- [Brief]
Please transcribe the data below exactly. Leave the pictures out.

—————

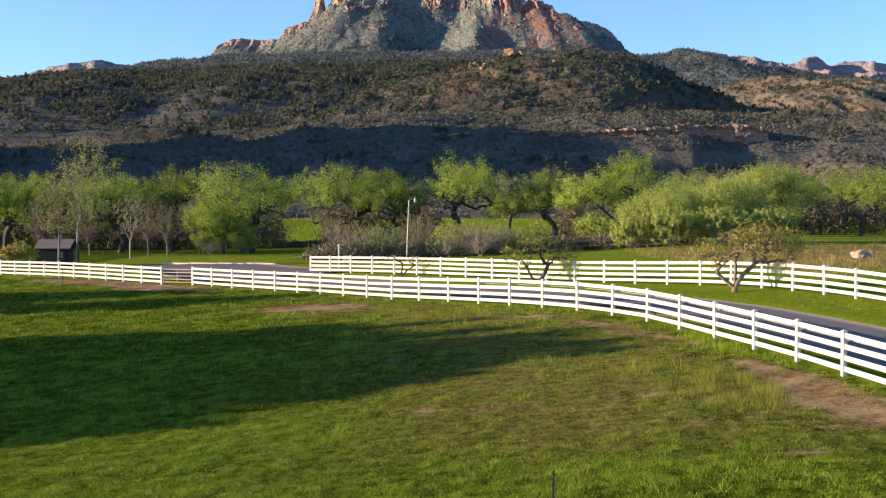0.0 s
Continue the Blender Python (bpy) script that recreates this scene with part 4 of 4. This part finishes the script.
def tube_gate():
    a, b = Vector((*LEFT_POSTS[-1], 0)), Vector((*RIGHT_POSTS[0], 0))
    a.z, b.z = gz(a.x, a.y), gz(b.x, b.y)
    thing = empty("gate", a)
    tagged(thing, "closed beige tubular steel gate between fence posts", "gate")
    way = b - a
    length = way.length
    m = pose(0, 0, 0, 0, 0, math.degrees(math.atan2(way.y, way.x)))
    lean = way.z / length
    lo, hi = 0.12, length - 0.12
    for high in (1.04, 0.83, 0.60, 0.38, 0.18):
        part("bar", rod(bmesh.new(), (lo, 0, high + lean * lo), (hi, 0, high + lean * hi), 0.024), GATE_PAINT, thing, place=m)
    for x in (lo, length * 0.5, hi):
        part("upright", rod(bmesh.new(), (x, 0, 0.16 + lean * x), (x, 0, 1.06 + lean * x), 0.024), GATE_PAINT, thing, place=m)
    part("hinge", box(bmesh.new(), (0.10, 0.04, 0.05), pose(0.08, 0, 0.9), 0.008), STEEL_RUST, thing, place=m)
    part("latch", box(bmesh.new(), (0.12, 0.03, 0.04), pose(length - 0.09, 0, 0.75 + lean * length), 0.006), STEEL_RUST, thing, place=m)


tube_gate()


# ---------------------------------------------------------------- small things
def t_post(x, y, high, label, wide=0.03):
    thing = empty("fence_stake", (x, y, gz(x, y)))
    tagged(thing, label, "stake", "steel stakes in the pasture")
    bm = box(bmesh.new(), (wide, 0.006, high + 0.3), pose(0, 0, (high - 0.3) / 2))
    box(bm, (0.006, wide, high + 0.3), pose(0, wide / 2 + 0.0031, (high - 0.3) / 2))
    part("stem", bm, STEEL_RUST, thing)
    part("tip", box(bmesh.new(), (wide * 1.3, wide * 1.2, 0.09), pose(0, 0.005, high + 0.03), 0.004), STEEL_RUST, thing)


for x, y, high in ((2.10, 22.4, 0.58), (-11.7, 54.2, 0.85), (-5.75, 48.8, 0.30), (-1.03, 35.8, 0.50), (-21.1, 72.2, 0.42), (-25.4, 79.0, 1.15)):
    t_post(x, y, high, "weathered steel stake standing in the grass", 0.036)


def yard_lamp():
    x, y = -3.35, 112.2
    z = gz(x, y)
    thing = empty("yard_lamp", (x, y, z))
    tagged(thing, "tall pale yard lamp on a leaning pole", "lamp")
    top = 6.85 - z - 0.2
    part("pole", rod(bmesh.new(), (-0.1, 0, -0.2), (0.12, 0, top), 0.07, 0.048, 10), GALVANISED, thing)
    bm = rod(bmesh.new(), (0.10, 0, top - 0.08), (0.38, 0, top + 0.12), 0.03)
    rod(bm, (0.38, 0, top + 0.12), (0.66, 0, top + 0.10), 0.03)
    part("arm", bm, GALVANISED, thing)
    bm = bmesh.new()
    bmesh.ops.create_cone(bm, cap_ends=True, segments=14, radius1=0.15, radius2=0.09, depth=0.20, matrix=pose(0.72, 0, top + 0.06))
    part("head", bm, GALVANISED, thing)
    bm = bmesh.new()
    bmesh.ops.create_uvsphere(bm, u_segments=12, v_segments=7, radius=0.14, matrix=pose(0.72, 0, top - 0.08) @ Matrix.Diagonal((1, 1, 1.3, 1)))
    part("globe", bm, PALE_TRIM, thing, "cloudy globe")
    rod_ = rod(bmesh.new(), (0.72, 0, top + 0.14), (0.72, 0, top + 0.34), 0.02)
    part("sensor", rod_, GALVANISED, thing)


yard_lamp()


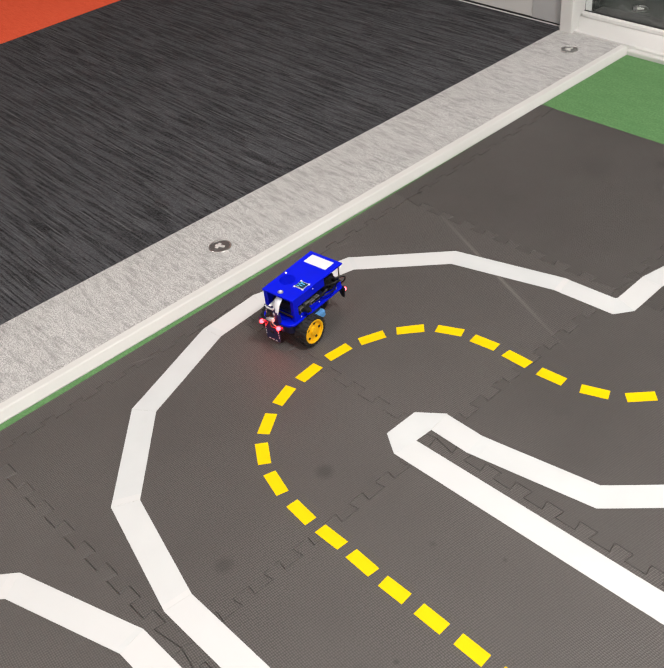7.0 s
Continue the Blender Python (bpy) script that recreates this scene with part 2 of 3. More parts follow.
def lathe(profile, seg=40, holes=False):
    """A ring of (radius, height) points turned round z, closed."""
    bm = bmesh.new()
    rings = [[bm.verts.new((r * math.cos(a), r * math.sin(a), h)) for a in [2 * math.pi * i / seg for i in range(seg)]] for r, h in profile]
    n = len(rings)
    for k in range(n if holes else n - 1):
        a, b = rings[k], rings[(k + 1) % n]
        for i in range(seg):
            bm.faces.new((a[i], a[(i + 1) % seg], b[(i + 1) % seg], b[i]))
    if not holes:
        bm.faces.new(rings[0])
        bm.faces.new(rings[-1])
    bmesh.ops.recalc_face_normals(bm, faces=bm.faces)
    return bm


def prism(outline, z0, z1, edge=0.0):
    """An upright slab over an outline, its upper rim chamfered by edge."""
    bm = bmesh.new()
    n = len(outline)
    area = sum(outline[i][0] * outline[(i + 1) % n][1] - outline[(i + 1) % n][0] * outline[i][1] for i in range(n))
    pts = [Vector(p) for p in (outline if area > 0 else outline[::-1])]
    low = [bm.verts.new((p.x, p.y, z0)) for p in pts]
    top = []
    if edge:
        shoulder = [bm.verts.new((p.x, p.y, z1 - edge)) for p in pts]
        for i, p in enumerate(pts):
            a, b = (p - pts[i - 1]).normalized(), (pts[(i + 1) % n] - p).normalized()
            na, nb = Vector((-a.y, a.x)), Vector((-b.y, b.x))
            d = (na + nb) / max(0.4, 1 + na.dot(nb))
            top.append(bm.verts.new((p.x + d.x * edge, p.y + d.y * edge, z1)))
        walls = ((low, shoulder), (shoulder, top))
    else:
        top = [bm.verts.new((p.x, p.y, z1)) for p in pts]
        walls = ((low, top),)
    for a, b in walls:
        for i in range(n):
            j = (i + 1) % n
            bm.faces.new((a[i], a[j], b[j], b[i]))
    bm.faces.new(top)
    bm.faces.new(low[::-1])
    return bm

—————

- [Solution]
0.0 s
Continue the Blender Python (bpy) script that recreates this scene with part 4 of 4. This part finishes the script.
def tube_gate():
    a, b = Vector((*LEFT_POSTS[-1], 0)), Vector((*RIGHT_POSTS[0], 0))
    a.z, b.z = gz(a.x, a.y), gz(b.x, b.y)
    thing = empty("gate", a)
    tagged(thing, "closed beige tubular steel gate between fence posts", "gate")
    way = b - a
    length = way.length
    m = pose(0, 0, 0, 0, 0, math.degrees(math.atan2(way.y, way.x)))
    lean = way.z / length
    lo, hi = 0.12, length - 0.12
    for high in (1.04, 0.83, 0.60, 0.38, 0.18):
        part("bar", rod(bmesh.new(), (lo, 0, high + lean * lo), (hi, 0, high + lean * hi), 0.024), GATE_PAINT, thing, place=m)
    for x in (lo, length * 0.5, hi):
        part("upright", rod(bmesh.new(), (x, 0, 0.16 + lean * x), (x, 0, 1.06 + lean * x), 0.024), GATE_PAINT, thing, place=m)
    part("hinge", box(bmesh.new(), (0.10, 0.04, 0.05), pose(0.08, 0, 0.9), 0.008), STEEL_RUST, thing, place=m)
    part("latch", box(bmesh.new(), (0.12, 0.03, 0.04), pose(length - 0.09, 0, 0.75 + lean * length), 0.006), STEEL_RUST, thing, place=m)


tube_gate()


# ---------------------------------------------------------------- small things
def t_post(x, y, high, label, wide=0.03):
    thing = empty("fence_stake", (x, y, gz(x, y)))
    tagged(thing, label, "stake", "steel stakes in the pasture")
    bm = box(bmesh.new(), (wide, 0.006, high + 0.3), pose(0, 0, (high - 0.3) / 2))
    box(bm, (0.006, wide, high + 0.3), pose(0, wide / 2 + 0.0031, (high - 0.3) / 2))
    part("stem", bm, STEEL_RUST, thing)
    part("tip", box(bmesh.new(), (wide * 1.3, wide * 1.2, 0.09), pose(0, 0.005, high + 0.03), 0.004), STEEL_RUST, thing)


for x, y, high in ((2.10, 22.4, 0.58), (-11.7, 54.2, 0.85), (-5.75, 48.8, 0.30), (-1.03, 35.8, 0.50), (-21.1, 72.2, 0.42), (-25.4, 79.0, 1.15)):
    t_post(x, y, high, "weathered steel stake standing in the grass", 0.036)


def yard_lamp():
    x, y = -3.35, 112.2
    z = gz(x, y)
    thing = empty("yard_lamp", (x, y, z))
    tagged(thing, "tall pale yard lamp on a leaning pole", "lamp")
    top = 6.85 - z - 0.2
    part("pole", rod(bmesh.new(), (-0.1, 0, -0.2), (0.12, 0, top), 0.07, 0.048, 10), GALVANISED, thing)
    bm = rod(bmesh.new(), (0.10, 0, top - 0.08), (0.38, 0, top + 0.12), 0.03)
    rod(bm, (0.38, 0, top + 0.12), (0.66, 0, top + 0.10), 0.03)
    part("arm", bm, GALVANISED, thing)
    bm = bmesh.new()
    bmesh.ops.create_cone(bm, cap_ends=True, segments=14, radius1=0.15, radius2=0.09, depth=0.20, matrix=pose(0.72, 0, top + 0.06))
    part("head", bm, GALVANISED, thing)
    bm = bmesh.new()
    bmesh.ops.create_uvsphere(bm, u_segments=12, v_segments=7, radius=0.14, matrix=pose(0.72, 0, top - 0.08) @ Matrix.Diagonal((1, 1, 1.3, 1)))
    part("globe", bm, PALE_TRIM, thing, "cloudy globe")
    rod_ = rod(bmesh.new(), (0.72, 0, top + 0.14), (0.72, 0, top + 0.34), 0.02)
    part("sensor", rod_, GALVANISED, thing)


yard_lamp()


7.0 s
Continue the Blender Python (bpy) script that recreates this scene with part 2 of 3. More parts follow.
def lathe(profile, seg=40, holes=False):
    """A ring of (radius, height) points turned round z, closed."""
    bm = bmesh.new()
    rings = [[bm.verts.new((r * math.cos(a), r * math.sin(a), h)) for a in [2 * math.pi * i / seg for i in range(seg)]] for r, h in profile]
    n = len(rings)
    for k in range(n if holes else n - 1):
        a, b = rings[k], rings[(k + 1) % n]
        for i in range(seg):
            bm.faces.new((a[i], a[(i + 1) % seg], b[(i + 1) % seg], b[i]))
    if not holes:
        bm.faces.new(rings[0])
        bm.faces.new(rings[-1])
    bmesh.ops.recalc_face_normals(bm, faces=bm.faces)
    return bm


def prism(outline, z0, z1, edge=0.0):
    """An upright slab over an outline, its upper rim chamfered by edge."""
    bm = bmesh.new()
    n = len(outline)
    area = sum(outline[i][0] * outline[(i + 1) % n][1] - outline[(i + 1) % n][0] * outline[i][1] for i in range(n))
    pts = [Vector(p) for p in (outline if area > 0 else outline[::-1])]
    low = [bm.verts.new((p.x, p.y, z0)) for p in pts]
    top = []
    if edge:
        shoulder = [bm.verts.new((p.x, p.y, z1 - edge)) for p in pts]
        for i, p in enumerate(pts):
            a, b = (p - pts[i - 1]).normalized(), (pts[(i + 1) % n] - p).normalized()
            na, nb = Vector((-a.y, a.x)), Vector((-b.y, b.x))
            d = (na + nb) / max(0.4, 1 + na.dot(nb))
            top.append(bm.verts.new((p.x + d.x * edge, p.y + d.y * edge, z1)))
        walls = ((low, shoulder), (shoulder, top))
    else:
        top = [bm.verts.new((p.x, p.y, z1)) for p in pts]
        walls = ((low, top),)
    for a, b in walls:
        for i in range(n):
            j = (i + 1) % n
            bm.faces.new((a[i], a[j], b[j], b[i]))
    bm.faces.new(top)
    bm.faces.new(low[::-1])
    return bm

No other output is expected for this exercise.